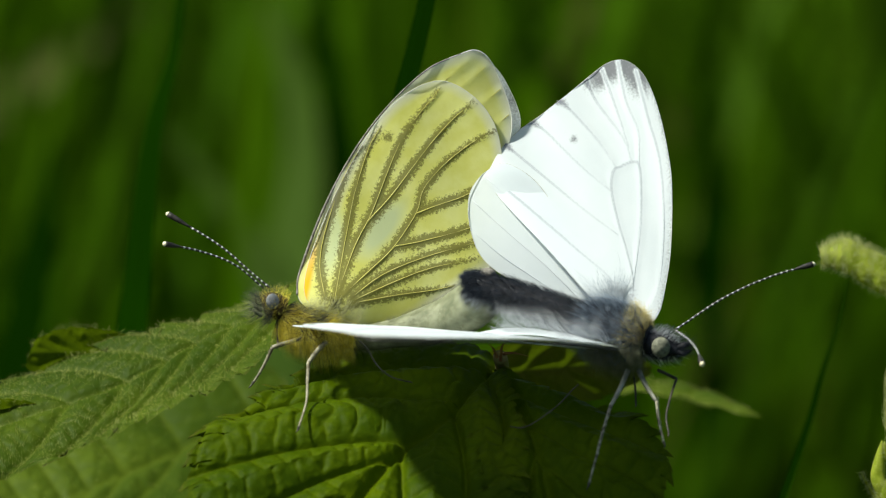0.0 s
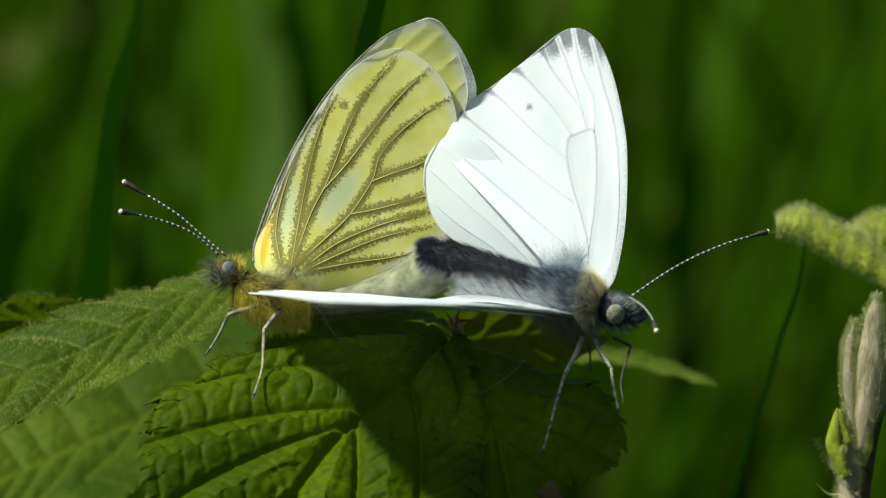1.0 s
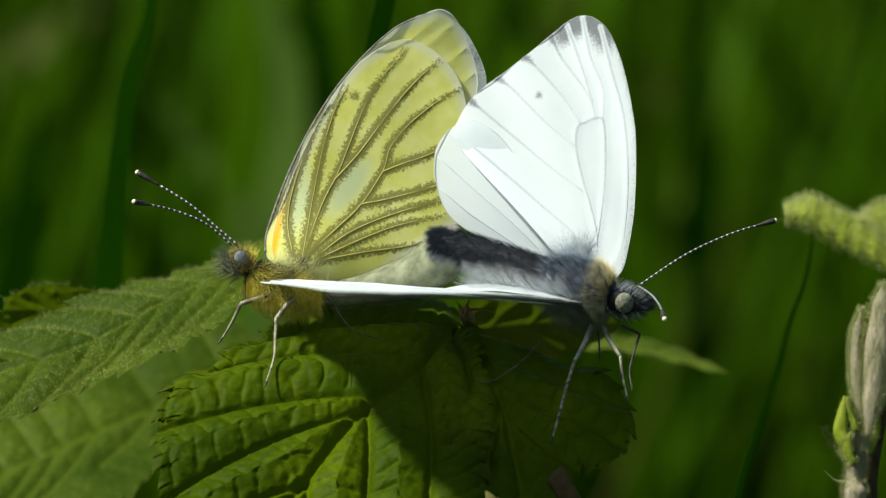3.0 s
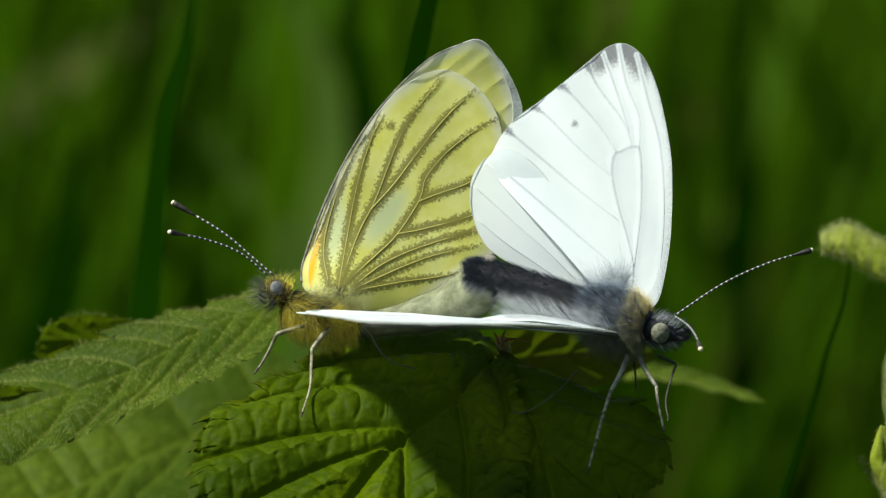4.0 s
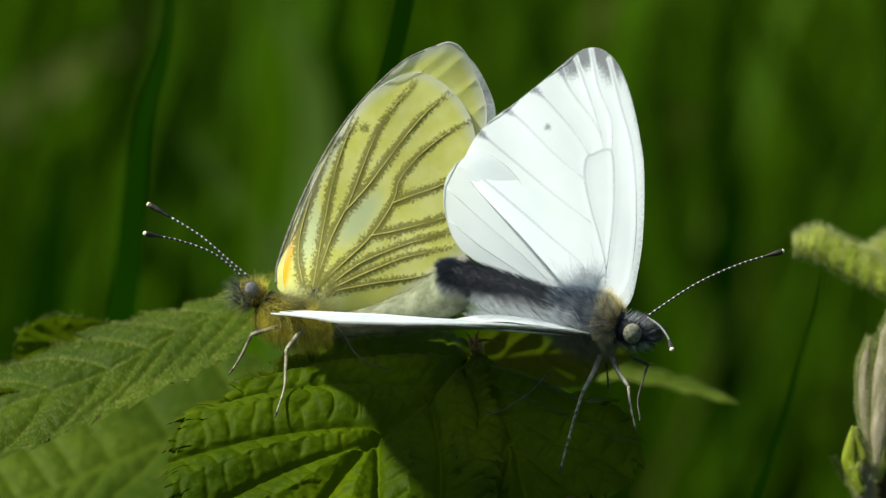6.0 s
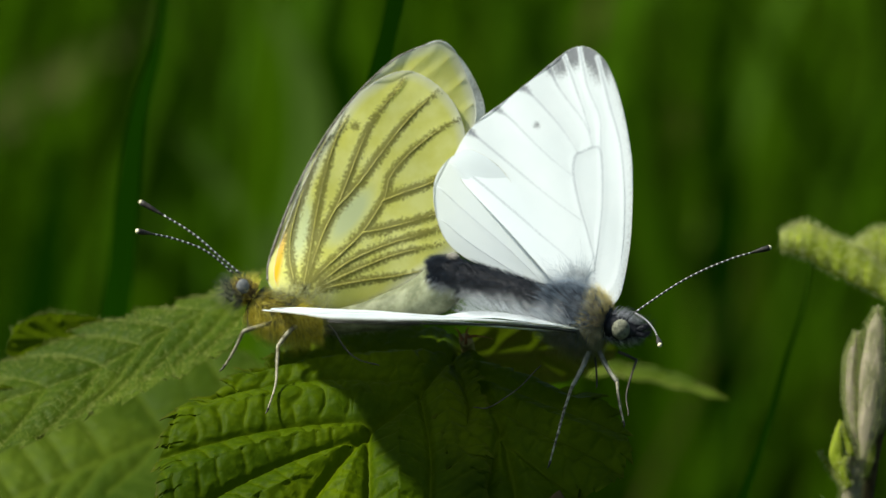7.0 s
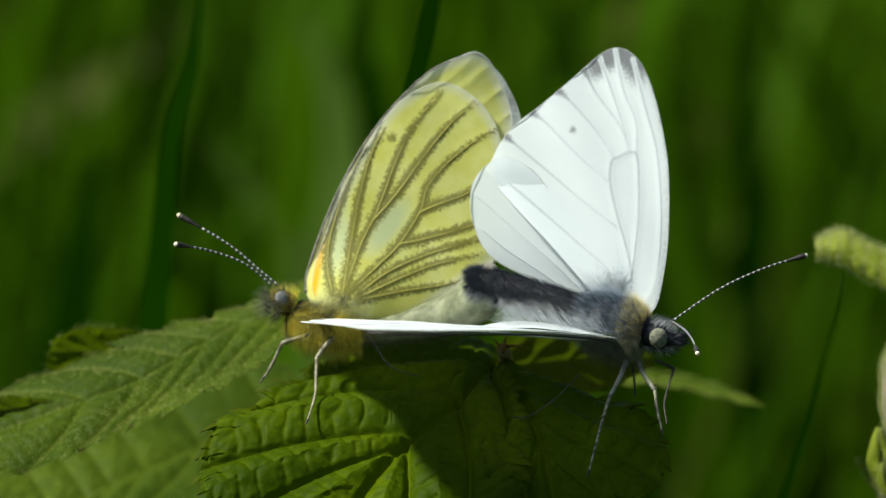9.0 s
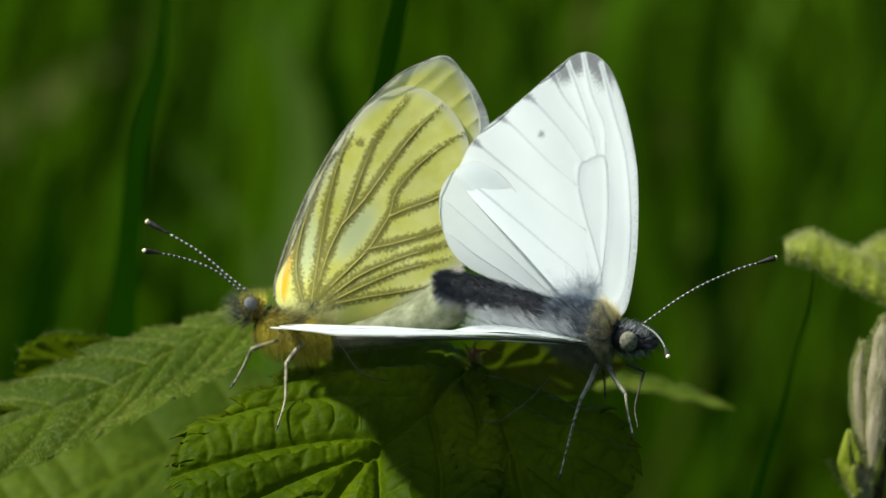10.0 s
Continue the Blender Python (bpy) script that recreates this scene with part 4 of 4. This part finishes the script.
    nv = [[(0.5, 0.2), (9, 3.4), (18, 4.8), (25.5, 3.6)], [(0.5, 0), (10, 1.4), (18, 1.8), (27, 0.6)], [(0.5, 0), (10, -0.6), (18, -2), (25.5, -4)], [(0.5, -0.2), (10, -3.2), (17, -6.0), (21.5, -10)]]
    wing("forewing", nf, (0.3, 0), place_near, nv, M["mflat"], M["mvein"], bm_, "white forewing held flat", dust,
         lambda q, d, s, m: {"grey": 0.7 * math.exp(-(q.length / 2.4) ** 2)}, rings=50, per=10, edge_r=0.06)
    # black tube below the leading edge stands for the underside's shadow
    part("costa", tube(spline([place_near(u, v + 0.14, -0.46) for u, v in nf[:8]], 8), lambda t: (0.10 + 0.02 * t) * 0.001, 6), M["club"], bm_, "dark line for the shaded underside of the wing edge")
    nh = [(0.5, -1), (6, -2), (14, -3), (20, -6), (22.5, -11), (21, -15), (13, -17), (5, -13), (1, -4)]
    nhv = [[(1, -1.5), (10, -5), (20, -9)], [(1, -2), (8, -8), (14, -16)]]
    wing("hindwing", nh, (0.8, -1.6), lambda u, v, lift: place_near(u, v, lift - 0.6), nhv, M["mflat"], M["mvein"], bm_, "white hindwing held flat below the forewing",
         lambda d, s: 0.0, None, rings=24, per=8, vein_r=0.02)
    # legs
    limb([K(15.55, -9.26, -4.2), K(14.9, -10.75, -5.2), K(14.11, -12.2, -6.2)], 0.00030, 0.0002, M["mleg"], bm_, "leg", False)
    limb([K(14.11, -12.2, -6.2), K(13.5, -14.15, -9.8), K(12.94, -16.25, -12.2), K(12.24, -18.81, -13.0)], 0.00018, 0.00009, M["tarsus"], bm_)
    limb([K(16.39, -9.26, -4), K(17.04, -10.57, -4.6), K(17.88, -11.83, -5.2)], 0.00028, 0.0002, M["mleg"], bm_, "leg", False)
    limb([K(17.88, -11.83, -5.4), K(18.02, -13.22, -6.6), K(18.25, -14.29, -7.6), K(18.53, -15.41, -8.5)], 0.00017, 0.00009, M["tarsus"], bm_)
    limb([K(17.97, -9.26, -3.4), K(18.62, -9.54, -3.2), K(19.51, -9.96, -3.0)], 0.00018, 0.00014, M["foot"], bm_, "leg", False)
    limb([K(19.51, -9.96, -3.0), K(19.04, -11.36, -4.6), K(18.67, -12.99, -6.2), K(18.86, -14.48, -7.5)], 0.00013, 0.00008, M["foot"], bm_)
    limb([K(16.02, -9.73, -3.0), K(16.15, -10.89, -3.8), K(16.2, -12.15, -4.8)], 0.00012, 0.00008, M["foot"], bm_)


build_male()


def motions():
    walk(cam, [(t, Matrix.Translation(e) @ Euler([radians(a) for a in r]).to_matrix().to_4x4()) for t, e, r in PATH_ROWS],
         ((0.0, 0.84, 6600, 0), (10.0, 0.84, 6600, 0)))
    # the raised wings close slowly: degrees of lean away from the viewer
    lean = ((0, 4), (1.5, 4), (2.2, 3.4), (3.3, 1.6), (4.5, 0), (5, -0.9), (5.5, 1.4), (7, 2.1), (7.5, 1.2), (8, 0.3), (8.5, -2.5), (9, -3.9), (9.5, -3.6), (10, -2.7))
    for ob in RAISED:
        hinge = K(15.18, -5.54, -1.5) - Vector(ob.parent["origin"])
        walk(ob, [(t, Matrix.Translation(hinge) @ Matrix.Rotation(radians(-w), 4, RIGHT) @ Matrix.Translation(-hinge)) for t, w in lean])


motions()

------

_Problem details_.
Transcribe the listing in full and omit the pictures.

_Response to this task_.
0.0 s
1.0 s
3.0 s
4.0 s
6.0 s
7.0 s
9.0 s
10.0 s
Continue the Blender Python (bpy) script that recreates this scene with part 4 of 4. This part finishes the script.
    nv = [[(0.5, 0.2), (9, 3.4), (18, 4.8), (25.5, 3.6)], [(0.5, 0), (10, 1.4), (18, 1.8), (27, 0.6)], [(0.5, 0), (10, -0.6), (18, -2), (25.5, -4)], [(0.5, -0.2), (10, -3.2), (17, -6.0), (21.5, -10)]]
    wing("forewing", nf, (0.3, 0), place_near, nv, M["mflat"], M["mvein"], bm_, "white forewing held flat", dust,
         lambda q, d, s, m: {"grey": 0.7 * math.exp(-(q.length / 2.4) ** 2)}, rings=50, per=10, edge_r=0.06)
    # black tube below the leading edge stands for the underside's shadow
    part("costa", tube(spline([place_near(u, v + 0.14, -0.46) for u, v in nf[:8]], 8), lambda t: (0.10 + 0.02 * t) * 0.001, 6), M["club"], bm_, "dark line for the shaded underside of the wing edge")
    nh = [(0.5, -1), (6, -2), (14, -3), (20, -6), (22.5, -11), (21, -15), (13, -17), (5, -13), (1, -4)]
    nhv = [[(1, -1.5), (10, -5), (20, -9)], [(1, -2), (8, -8), (14, -16)]]
    wing("hindwing", nh, (0.8, -1.6), lambda u, v, lift: place_near(u, v, lift - 0.6), nhv, M["mflat"], M["mvein"], bm_, "white hindwing held flat below the forewing",
         lambda d, s: 0.0, None, rings=24, per=8, vein_r=0.02)
    # legs
    limb([K(15.55, -9.26, -4.2), K(14.9, -10.75, -5.2), K(14.11, -12.2, -6.2)], 0.00030, 0.0002, M["mleg"], bm_, "leg", False)
    limb([K(14.11, -12.2, -6.2), K(13.5, -14.15, -9.8), K(12.94, -16.25, -12.2), K(12.24, -18.81, -13.0)], 0.00018, 0.00009, M["tarsus"], bm_)
    limb([K(16.39, -9.26, -4), K(17.04, -10.57, -4.6), K(17.88, -11.83, -5.2)], 0.00028, 0.0002, M["mleg"], bm_, "leg", False)
    limb([K(17.88, -11.83, -5.4), K(18.02, -13.22, -6.6), K(18.25, -14.29, -7.6), K(18.53, -15.41, -8.5)], 0.00017, 0.00009, M["tarsus"], bm_)
    limb([K(17.97, -9.26, -3.4), K(18.62, -9.54, -3.2), K(19.51, -9.96, -3.0)], 0.00018, 0.00014, M["foot"], bm_, "leg", False)
    limb([K(19.51, -9.96, -3.0), K(19.04, -11.36, -4.6), K(18.67, -12.99, -6.2), K(18.86, -14.48, -7.5)], 0.00013, 0.00008, M["foot"], bm_)
    limb([K(16.02, -9.73, -3.0), K(16.15, -10.89, -3.8), K(16.2, -12.15, -4.8)], 0.00012, 0.00008, M["foot"], bm_)


build_male()


def motions():
    walk(cam, [(t, Matrix.Translation(e) @ Euler([radians(a) for a in r]).to_matrix().to_4x4()) for t, e, r in PATH_ROWS],
         ((0.0, 0.84, 6600, 0), (10.0, 0.84, 6600, 0)))
    # the raised wings close slowly: degrees of lean away from the viewer
    lean = ((0, 4), (1.5, 4), (2.2, 3.4), (3.3, 1.6), (4.5, 0), (5, -0.9), (5.5, 1.4), (7, 2.1), (7.5, 1.2), (8, 0.3), (8.5, -2.5), (9, -3.9), (9.5, -3.6), (10, -2.7))
    for ob in RAISED:
        hinge = K(15.18, -5.54, -1.5) - Vector(ob.parent["origin"])
        walk(ob, [(t, Matrix.Translation(hinge) @ Matrix.Rotation(radians(-w), 4, RIGHT) @ Matrix.Translation(-hinge)) for t, w in lean])


motions()